▶ **Data**:
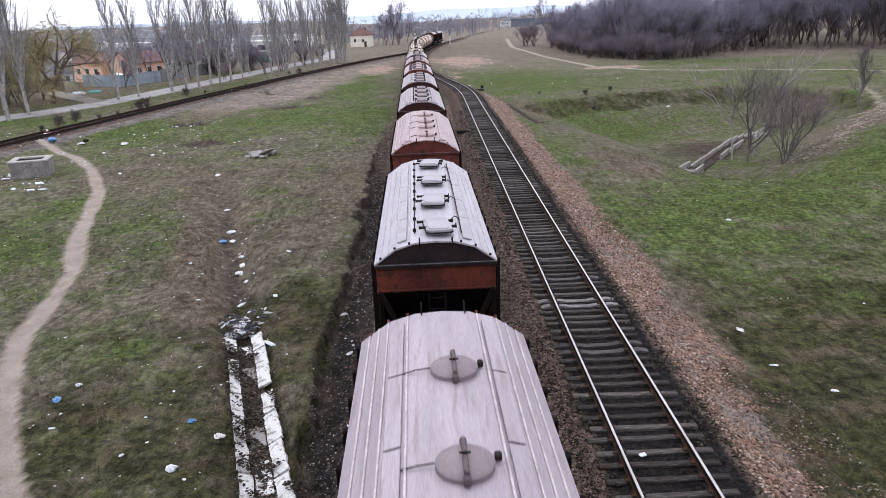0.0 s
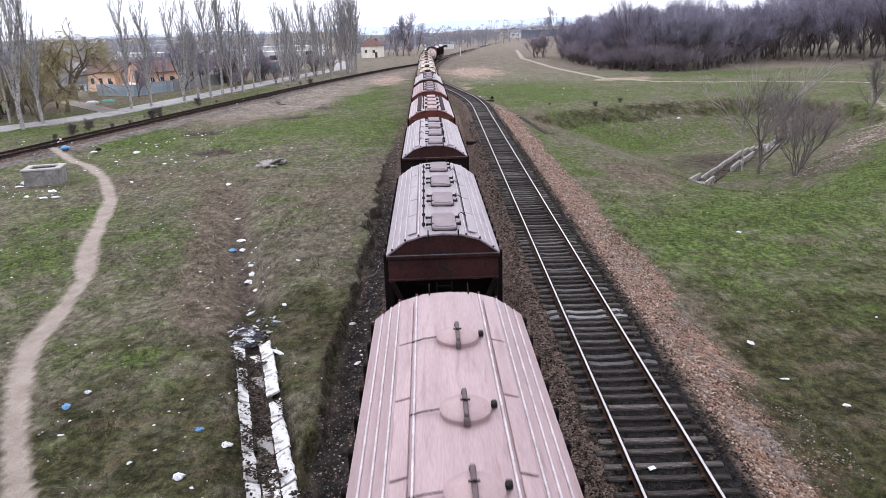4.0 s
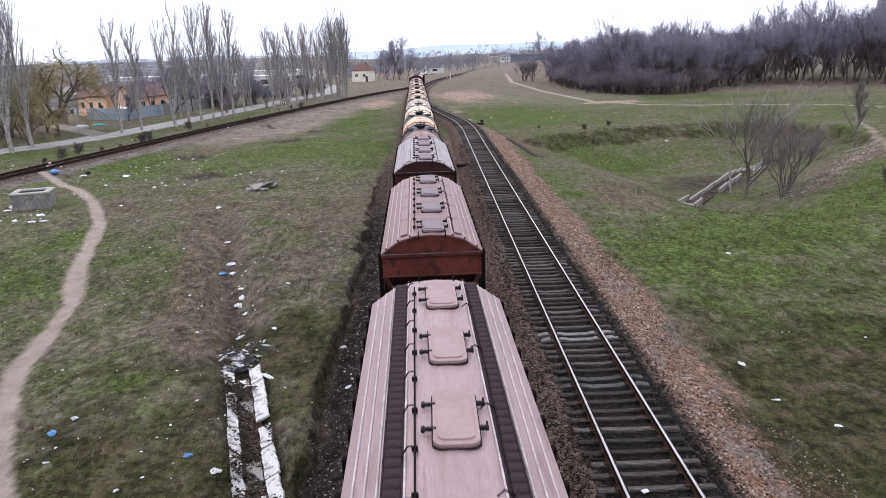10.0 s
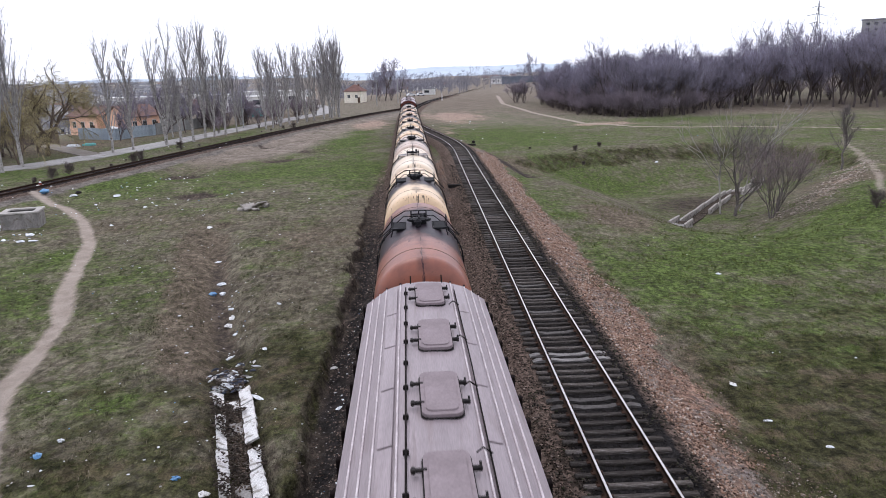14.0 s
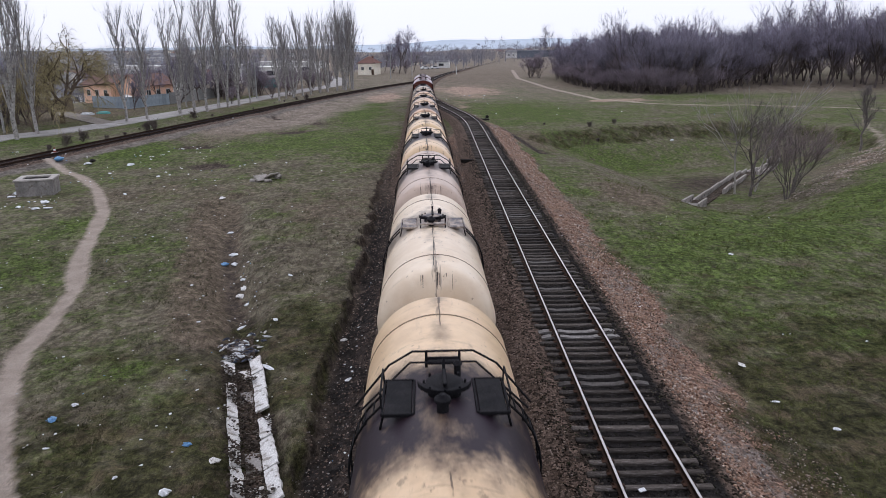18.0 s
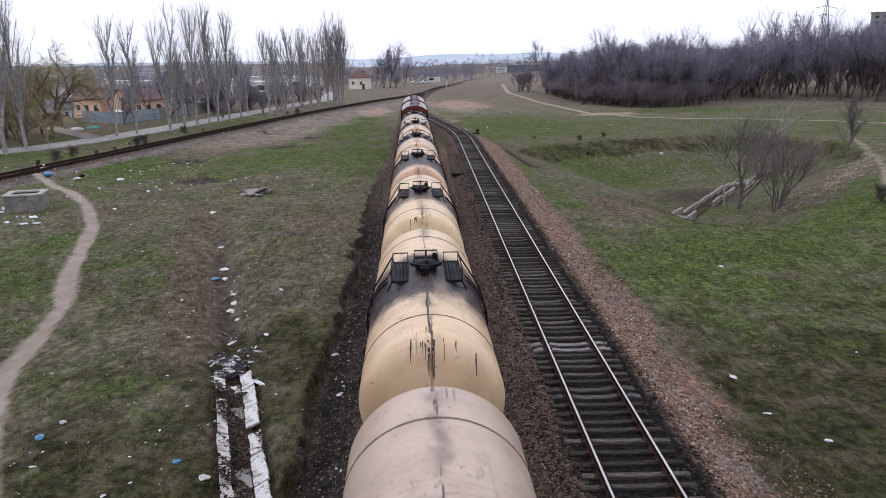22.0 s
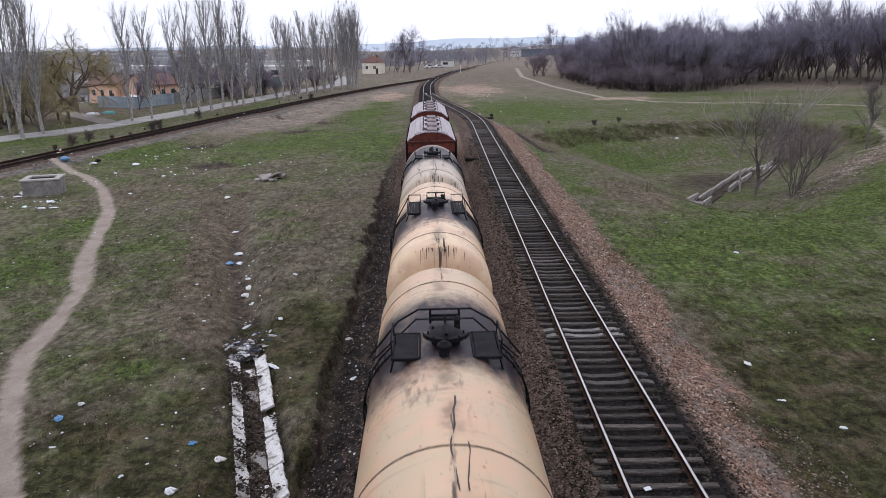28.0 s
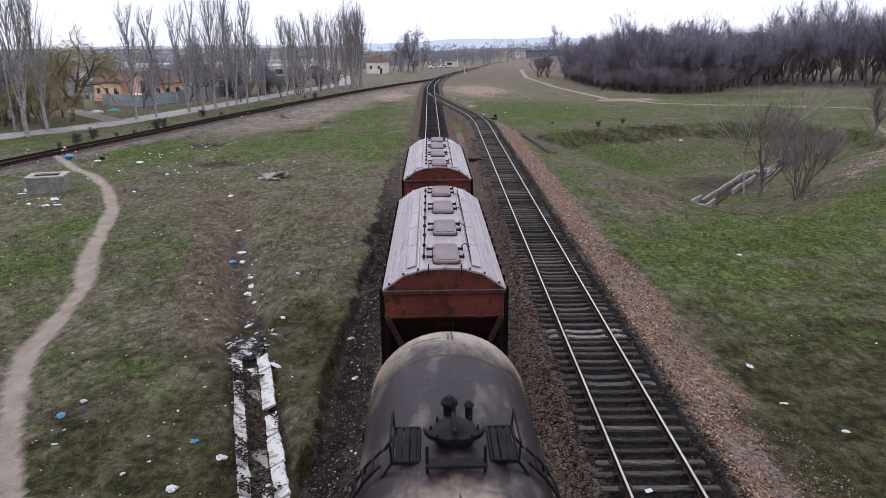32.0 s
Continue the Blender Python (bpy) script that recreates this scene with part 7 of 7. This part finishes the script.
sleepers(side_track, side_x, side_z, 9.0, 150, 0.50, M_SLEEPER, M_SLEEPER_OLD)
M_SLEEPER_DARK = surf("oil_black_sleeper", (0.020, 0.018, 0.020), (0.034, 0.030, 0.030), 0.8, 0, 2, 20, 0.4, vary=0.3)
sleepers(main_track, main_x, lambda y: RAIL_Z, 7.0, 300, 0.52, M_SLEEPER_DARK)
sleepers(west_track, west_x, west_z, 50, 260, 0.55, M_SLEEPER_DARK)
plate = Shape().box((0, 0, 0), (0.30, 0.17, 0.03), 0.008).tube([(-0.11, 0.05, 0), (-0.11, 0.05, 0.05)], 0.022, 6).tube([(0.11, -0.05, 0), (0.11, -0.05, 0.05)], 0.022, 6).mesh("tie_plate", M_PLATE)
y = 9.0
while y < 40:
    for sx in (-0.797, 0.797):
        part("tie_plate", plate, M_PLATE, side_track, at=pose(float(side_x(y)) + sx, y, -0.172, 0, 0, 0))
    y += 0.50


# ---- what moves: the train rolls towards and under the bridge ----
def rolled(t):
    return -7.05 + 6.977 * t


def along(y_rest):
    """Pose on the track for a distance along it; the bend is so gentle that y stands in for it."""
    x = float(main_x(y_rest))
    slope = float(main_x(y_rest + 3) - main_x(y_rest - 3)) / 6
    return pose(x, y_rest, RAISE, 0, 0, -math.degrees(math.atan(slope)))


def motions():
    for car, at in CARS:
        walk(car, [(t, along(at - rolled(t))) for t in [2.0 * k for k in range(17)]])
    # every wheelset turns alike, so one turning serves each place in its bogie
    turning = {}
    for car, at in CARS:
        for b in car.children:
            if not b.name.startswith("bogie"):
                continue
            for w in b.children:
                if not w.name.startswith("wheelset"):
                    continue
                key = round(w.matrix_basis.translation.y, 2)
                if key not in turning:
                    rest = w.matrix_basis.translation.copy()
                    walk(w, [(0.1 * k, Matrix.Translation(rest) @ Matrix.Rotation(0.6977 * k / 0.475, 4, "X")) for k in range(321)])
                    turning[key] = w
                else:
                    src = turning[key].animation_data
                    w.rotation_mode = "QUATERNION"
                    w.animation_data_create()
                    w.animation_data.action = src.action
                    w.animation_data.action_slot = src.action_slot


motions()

▶ **What to produce**:
Every line from the start of the listing above through the line with "return -7.05 + 6.977 * t" should be repeated exactly; skip the pictures and add nothing else.

▶ **Exercise result**:
0.0 s
4.0 s
10.0 s
14.0 s
18.0 s
22.0 s
28.0 s
32.0 s
Continue the Blender Python (bpy) script that recreates this scene with part 7 of 7. This part finishes the script.
sleepers(side_track, side_x, side_z, 9.0, 150, 0.50, M_SLEEPER, M_SLEEPER_OLD)
M_SLEEPER_DARK = surf("oil_black_sleeper", (0.020, 0.018, 0.020), (0.034, 0.030, 0.030), 0.8, 0, 2, 20, 0.4, vary=0.3)
sleepers(main_track, main_x, lambda y: RAIL_Z, 7.0, 300, 0.52, M_SLEEPER_DARK)
sleepers(west_track, west_x, west_z, 50, 260, 0.55, M_SLEEPER_DARK)
plate = Shape().box((0, 0, 0), (0.30, 0.17, 0.03), 0.008).tube([(-0.11, 0.05, 0), (-0.11, 0.05, 0.05)], 0.022, 6).tube([(0.11, -0.05, 0), (0.11, -0.05, 0.05)], 0.022, 6).mesh("tie_plate", M_PLATE)
y = 9.0
while y < 40:
    for sx in (-0.797, 0.797):
        part("tie_plate", plate, M_PLATE, side_track, at=pose(float(side_x(y)) + sx, y, -0.172, 0, 0, 0))
    y += 0.50


# ---- what moves: the train rolls towards and under the bridge ----
def rolled(t):
    return -7.05 + 6.977 * t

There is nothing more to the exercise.